By Polly Keary, Editor
Ballots for the 2013 general election will be mailed out Friday, and next week voters can begin choosing their candidates.
Last week, the Monroe Monitor concluded coverage of Monroe’s contested races. This week, we cover the one uncontested race for city council; that of Patsy Cudaback.
Cudaback, an attorney and the director of the Monroe YMCA, has served on the council for four years. Under Monroe’s term limit ordinance, she can only serve four more years.
She took time last week to respond to a short questionnaire about her thoughts on matters impacting the city.
How do you see the role of the city council in city affairs? What is the council’s mandate, and what should council stay out of?
First and foremost, as an elected body, council’s principle role is to represent both the individual and collective voices of the people. In line with this, it is incumbent upon council to effectively manage the health and wellbeing of our broader community, ensuring public safety, promoting fiscal responsibility, and conscientiously planning for future growth and development while maintaining existing city infrastructure. However, as a non-partisan advocate for the entire community, the day-to-day management of city operations falls clearly outside council’s defined authority.
You’ve had an opportunity to work closely with the council for four years. What is the biggest obstacle to productiveness on the council? What helps the council work at its best?
I see three main obstacles to council success: unnecessary political bias, limited professional diversity of current serving members, and a general lack of cooperative council interaction. Council is at its best when prepared to respectfully engage in productive dialogue, articulate and debate the issues, and take appropriate action.
What do you think the city could do to help facilitate a revitalized downtown?
It’s pretty simple, really; the city needs to support the organizations and businesses that make up the downtown area, especially through collaboration with Monroe Chamber of Commerce and DREAM. As we replace aging infrastructure downtown, it is equally important that council adhere to the Downtown Master Plan developed by the Monroe community and adopted by the previous administration. Finally, parking and access to public restrooms remains an impediment to the successful revitalization of downtown, and therefore council must work collaboratively to address these pressing issues as we move forward.
How do you envision accommodating the additional traffic that Walmart and the widening of SR 522 are likely to bring?
In the case of Wal-Mart, I believe that the traffic mitigation fees assessed for the particular development were inadequate given the expected volume of additional traffic set to impact the Kelsey area. Given that, one way forward is to advocate for immediate commencement of Phase 1 of the HWY2 by-pass, a plan expected to significantly alleviate Eastbound HWY2 traffic by extending North Monroe access for Monroe residents and commuters.
As the economy improves and as the city’s revenues increase after years of reductions and cuts, where do you think new revenue should go first?

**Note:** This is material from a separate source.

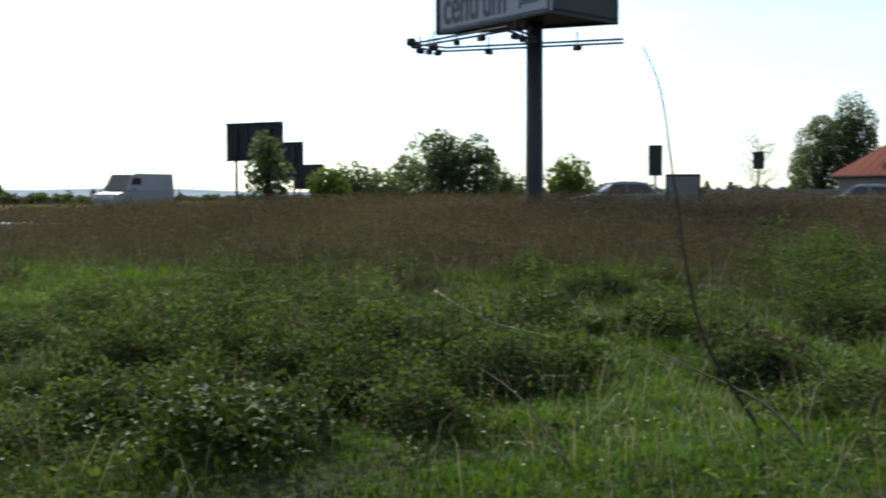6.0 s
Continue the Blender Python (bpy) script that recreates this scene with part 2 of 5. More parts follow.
g_bump.inputs["Strength"].default_value, g_bump.inputs["Distance"].default_value = 1.0, 0.10
gl.new(g_fine, g_bump.inputs["Height"])
gl.new(g_bump.outputs[0], g_b.inputs["Normal"])

# ---- building helpers ----
rng = np.random.default_rng(7)


class Shape:
    """Gathers the vertices and faces of one mesh."""

    def __init__(self):
        self.v, self.f = [], []

    def add(self, verts, faces):
        k = len(self.v)
        self.v += [tuple(p) for p in verts]
        self.f += [tuple(i + k for i in q) for q in faces]
        return self

    def box(self, cx, cy, cz, sx, sy, sz, turn=0.0, bevel=0.0):
        b = min(bevel, sx / 3, sy / 3, sz / 3)
        c, s = math.cos(turn), math.sin(turn)
        rings = []
        levels = [(-sz / 2, b), (-sz / 2 + b, 0), (sz / 2 - b, 0), (sz / 2, b)] if b else [(-sz / 2, 0), (sz / 2, 0)]
        for z, inset in levels:
            hx, hy = sx / 2 - inset, sy / 2 - inset
            e = b * 0.7 - inset if b else 0
            if b:
                e = max(b - inset, 0) * 0.7
                ring = [(hx, -hy + e), (hx, hy - e), (hx - e, hy), (-hx + e, hy), (-hx, hy - e), (-hx, -hy + e), (-hx + e, -hy), (hx - e, -hy)]
            else:
                ring = [(hx, -hy), (hx, hy), (-hx, hy), (-hx, -hy)]
            rings.append([(cx + x * c - y * s, cy + x * s + y * c, cz + z) for x, y in ring])
        return self.loft(rings)

    def loft(self, rings, caps=True, closed=True):
        n = len(rings[0])
        verts = [p for r in rings for p in r]
        faces = []
        for i in range(len(rings) - 1):
            for j in range(n if closed else n - 1):
                k = (j + 1) % n
                faces.append((i * n + j, i * n + k, (i + 1) * n + k, (i + 1) * n + j))
        if caps:
            faces.append(tuple(range(n - 1, -1, -1)))
            faces.append(tuple((len(rings) - 1) * n + j for j in range(n)))
        return self.add(verts, faces)

    def tube(self, pts, radii, sides=6):
        pts = [Vector(p) for p in pts]
        if not hasattr(radii, "__len__"):
            radii = [radii] * len(pts)
        rings = []
        for i, p in enumerate(pts):
            d = (pts[min(i + 1, len(pts) - 1)] - pts[max(i - 1, 0)]).normalized()
            a = d.orthogonal().normalized() if abs(d.z) > 0.95 else d.cross(Vector((0, 0, 1))).normalized()
            b = d.cross(a)
            rings.append([p + (a * math.cos(q) + b * math.sin(q)) * radii[i] for q in (2 * math.pi * k / sides for k in range(sides))])
        return self.loft(rings)

    def prism(self, outline, axis_a, axis_b, axis_n, origin, depth):
        """An outline (a, b) pushed along the third axis."""
        A, B, N, O = (Vector(q) for q in (axis_a, axis_b, axis_n, origin))
        return self.loft([[O + A * a + B * b + N * t for a, b in outline] for t in (0, depth)])

    def mesh(self, name):
        me = bpy.data.meshes.new(name)
        me.from_pydata(self.v, [], self.f)
        bm = bmesh.new()
        bm.from_mesh(me)
        bmesh.ops.recalc_face_normals(bm, faces=bm.faces)
        bm.to_mesh(me)
        bm.free()
        return me


def part(name, shape, mat, parent=None, label="", smooth=False):
    me = shape.mesh(name) if isinstance(shape, Shape) else shape
    if not me.materials:
        me.materials.append(mat)
    if smooth:
        me.polygons.foreach_set("use_smooth", [True] * len(me.polygons))
    ob = new(name, me)
    if parent:
        ob.parent = parent
    if label:
        tagged(ob, label)
    return ob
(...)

Public safety remains a priority and therefore we need to make sure that the city has enough trained officers on the streets. We also need to step up funding for the Monroe Planning and Permitting Department in order to meet the rising demand created by increased local development. Finally, because the recession proved especially challenging for the Parks departments, we need to guarantee sufficient funding to support maintenance of our beautiful parks.
What is the best way to bring family wage jobs to Monroe? Do we have enough industrial land?
The best way forward is to continue to promote Monroe as a thriving community, for both family and business, with the city permitting process striving to remain efficient and expedient. Meanwhile, it is critical that the balance between industrial, commercial, and residential be maintained for the benefit of all stakeholders. Currently, significant industrial land remains vacant throughout much of Monroe, and so more immediate attempts at filling such vacancies would certainly help community prosperity.
To what extent can Monroe control what businesses come to town? Within that ability, to what extent should the city try to defer or attract specific businesses?
Businesses meeting zoning and city business requirements are afforded an equal opportunity to set up shop here in Monroe. That being said, the city is currently on sound economic footing, and we should therefore take this opportunity to attract businesses that satisfy both the current and longer-term vision we imagine for Monroe.
What do you want the citizens of Monroe to know about where the city stands today, and where you would like to see it go?
Today Monroe is fiscally strong. Sales tax revenues continue to exceed projections, city debt has been significantly reduced and reserve funds established, and both residential and commercial development is on the rise. With financial stability in place, Monroe again has an opportunity like never before to realize a true vision for this community: revitalize downtown through implementation of the Master Plan, complete the sale of the North Kelsey property, strategically lobby state officials for commencement of the HWY2 by-pass plan, and to connect Centennial Trail from Snohomish to Monroe.